Das ist ziemlich unangenehm - und noch nicht einmal auf eine interessante Art. Baumbach stellt mit diesen Menschen nämlich nichts an, er spielt sie nur immer wieder gegeneinander aus. Nach etwa der Hälfte des Films hat er alle Klischees restlos abgefrühstückt, weshalb er das figurale Ungleichgewicht einfach kräftig in die andere Richtung verlagert: Josh wendet sich vom draufgängerischen Jamie ab, weil dessen ironische Gekünsteltheit auch keine lebenstaugliche Alternative zur eigenen Midlife-Crisis darstellt, und in einem großspurig inszenierten, aber denkbar absurden Twist wird auch noch der Dokumentarfilm des Nachwuchsregisseurs als methodisch fragwürdig überführt. Anders als Josh, der nach der Wahrheit im Leben und in seinem das Leben abbildenden Film sucht, hat es der selbstsüchtige Jamie lediglich auf schnelle Karriereerfolge im Kinobusiness abgesehen - eine Erkenntnis, die Josh zu Selbstoptimierung inspiriert und die Baumbach dazu bringt, umso abschätziger auf seine anderen Figuren zu blicken.
 
Zwar gelingen dem versierten Drehbuchautor, der Baumbach zweifellos ist, hin und wieder schöne Einzelszenen voller auf Fremdscham abzielenden Situationswitz, in denen Ben Stiller allerhand absonderliche, hochnotpeinliche Momente regungslos und also hochkomisch aussitzen darf.
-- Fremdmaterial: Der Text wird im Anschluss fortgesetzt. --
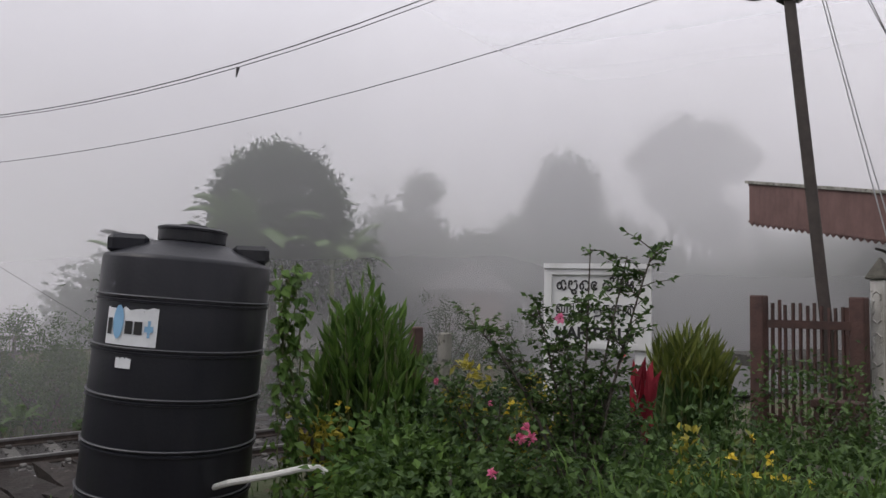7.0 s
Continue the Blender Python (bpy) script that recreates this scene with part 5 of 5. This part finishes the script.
tree("broad_tree", (20.0, -21.0), 2.2, 3.6, (2.4, 2.2, 1.5), 4500, 0.26, L_DARK, "broad dark tree crown in mist", 80, 0.32, 0.5, 0.18)
tree("broad_tree", (19.0, -27.5), 2.2, 4.4, (2.4, 2.4, 1.6), 4500, 0.26, L_DARK, "broad dark tree crown in mist", 80, 0.32, 0.5, 0.18)
tree("broad_tree", (15.0, -29.5), 2.2, 3.6, (2.4, 2.4, 1.5), 4500, 0.26, L_DARK, "broad dark tree crown in mist", 80, 0.32, 0.5, 0.18)
tree("broad_tree", (18.5, -16.8), 2.0, 3.4, (1.8, 1.8, 1.4), 4000, 0.24, L_DARK, "broad dark tree crown in mist", 80, 0.28, 0.5, 0.18)
tree("thin_tree", (19.5, 21.5), 2.4, 4.0, (3.0, 3.0, 2.2), 3200, 0.35, L_DARK, "sparse leafy tree faint beyond the rails", 60, 0.40, 0.5, 0.14)
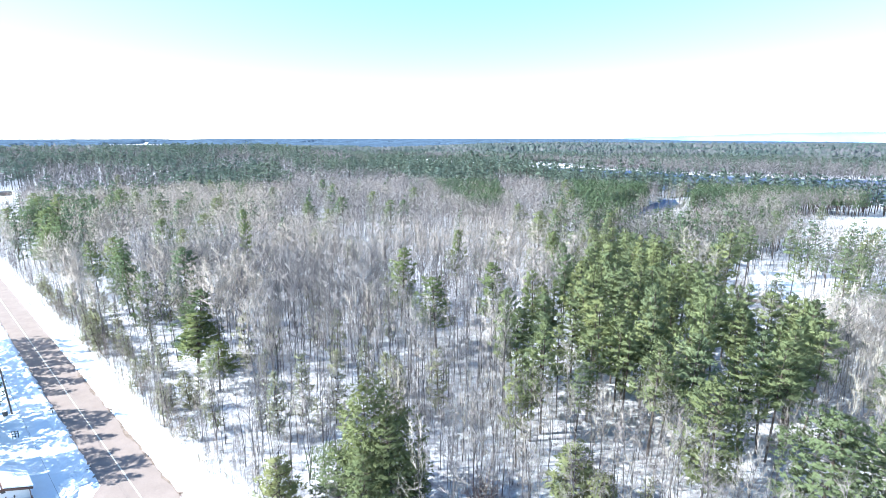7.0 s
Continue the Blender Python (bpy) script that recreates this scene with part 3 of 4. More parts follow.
OUTLYING_PINES = [
    (-251.1, 387.6, 18.0, 4.2), (-178.8, 272.9, 19.0, 4.6), (-171.7, 251.7, 18.0, 3.8), (-187.7, 264.0, 17.0, 3.6), (-166.0, 268.2, 18.0, 4.0), (-136.6, 238.0, 17.0, 3.2),
    (-140.7, 273.6, 17.0, 3.6), (-121.2, 227.3, 18.0, 3.4), (-161.6, 349.8, 18.0, 3.8), (-107.1, 234.8, 18.0, 4.0), (-118.5, 268.5, 17.0, 3.6), (-99.1, 204.8, 15.0, 3.8),
    (-89.5, 167.4, 16.0, 3.0), (-100.1, 173.7, 18.0, 3.2), (-195.5, 387.4, 18.0, 3.8), (-128.4, 318.7, 18.0, 3.4), (-102.5, 298.8, 18.0, 3.4), (-97.0, 143.5, 17.5, 2.8),
    (-92.5, 138.7, 18.0, 3.0),
]
CANOPY_PINES = [
    (-61.4, 230.8, 18.0, 3.8), (-47.2, 235.3, 19.0, 4.2), (-52.0, 222.8, 15.0, 3.0), (-37.3, 270.3, 18.0, 3.4), (-23.8, 231.0, 18.5, 4.4), (-18.0, 238.0, 17.0, 3.2),
    (-15.1, 295.4, 18.0, 3.8), (-84.3, 349.5, 18.0, 3.4), (38.1, 222.8, 17.0, 3.4), (41.3, 199.6, 17.0, 3.6), (49.0, 206.0, 17.0, 3.4), (36.2, 150.5, 18.0, 2.6),
    (89.6, 348.9, 18.0, 4.0), (75.8, 280.5, 18.0, 3.8), (62.0, 243.0, 17.0, 3.4), (-70.0, 318.0, 17.5, 3.2),
]
OPEN_PINES = [
    (98.5, 150.7, 19.0, 3.6), (132.1, 187.6, 19.0, 3.6), (134.4, 156.5, 20.0, 3.0), (126.6, 149.3, 16.0, 3.0), (132.2, 146.9, 18.0, 3.2), (143.0, 155.2, 18.0, 3.4), (98.5, 130.2, 17.0, 3.0),
    (71.4, 94.9, 13.0, 3.0), (96.2, 111.2, 15.0, 3.4), (99.2, 105.9, 14.0, 3.2), (201.7, 254.9, 12.0, 3.4), (112.0, 176.0, 17.0, 3.0), (104.0, 165.0, 16.0, 2.8), (119.0, 160.0, 16.5, 2.8),
]
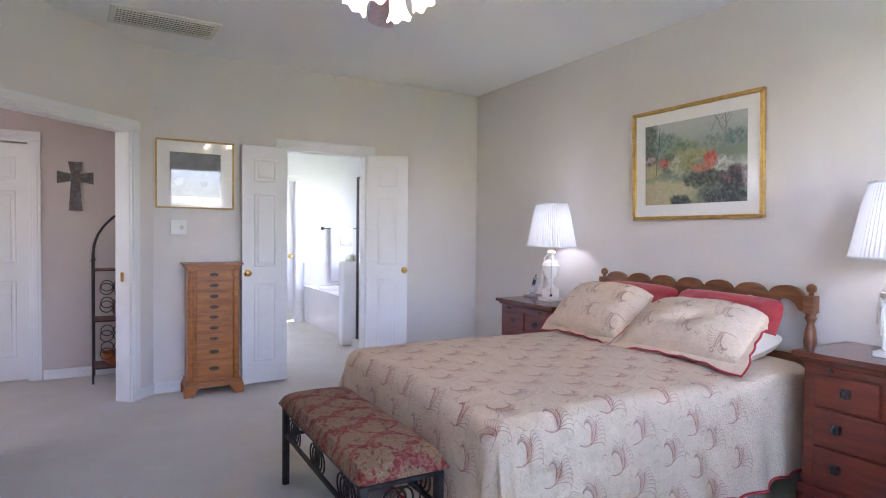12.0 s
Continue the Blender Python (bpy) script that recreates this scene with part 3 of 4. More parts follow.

Doch das in den vorherigen Filmen des Regisseurs stets evidente Interesse an Menschen, die nicht anders können, als sich gegenseitig im Weg zu stehen (wie etwa die rührige Francis in der Post-Adoleszenz-Eloge "Frances Ha" oder der ebenfalls von Stiller gespielte Verlierertyp Roger in "Greenberg") ist einem seltsamen Altherrenzynismus gewichen. Wo frühere Baumbach-Protagonisten ihre Befindlichkeiten gerade deshalb geradezu brachial kommunizierten, weil sie auf eine gemeinsame Klärung der Verhältnisse auf Augenhöhe hoffen durften, erweist sich "Gefühlt Mitte Zwanzig" als geradewegs diskursfeindlich darin, wie die einmal gezogenen Trennlinien wieder und wieder bestätigt werden. Intergenerationelle Annäherung (oder auch Klassenwiderstände, die Josh in seiner Dokumentation zu thematisieren versucht) bekommt der Film lediglich über strikte Thesen und Gegenthesen zu fassen, mit dem ebenso unverhandelbaren wie trostlosen Ergebnis, dass es wohl allen besser ginge, wenn sie nur immer schön unter sich blieben.

Rajko Burchardt

Gefühlt Mitte Zwanzig - USA 2014 - Originaltitel: While We"re Young - Regie: Noah Baumbach - Darsteller: Ben Stiller, Naomi Watts, Adam Driver, Amanda Seyfried, Maria Dizzia, Adam Horovitz - Laufzeit: 97 Minuten.

Aufgrund einer kurzfristigen Änderung im Programm des Verleihs läuft der Film erst am 30.07. in den deutschen Kinos an.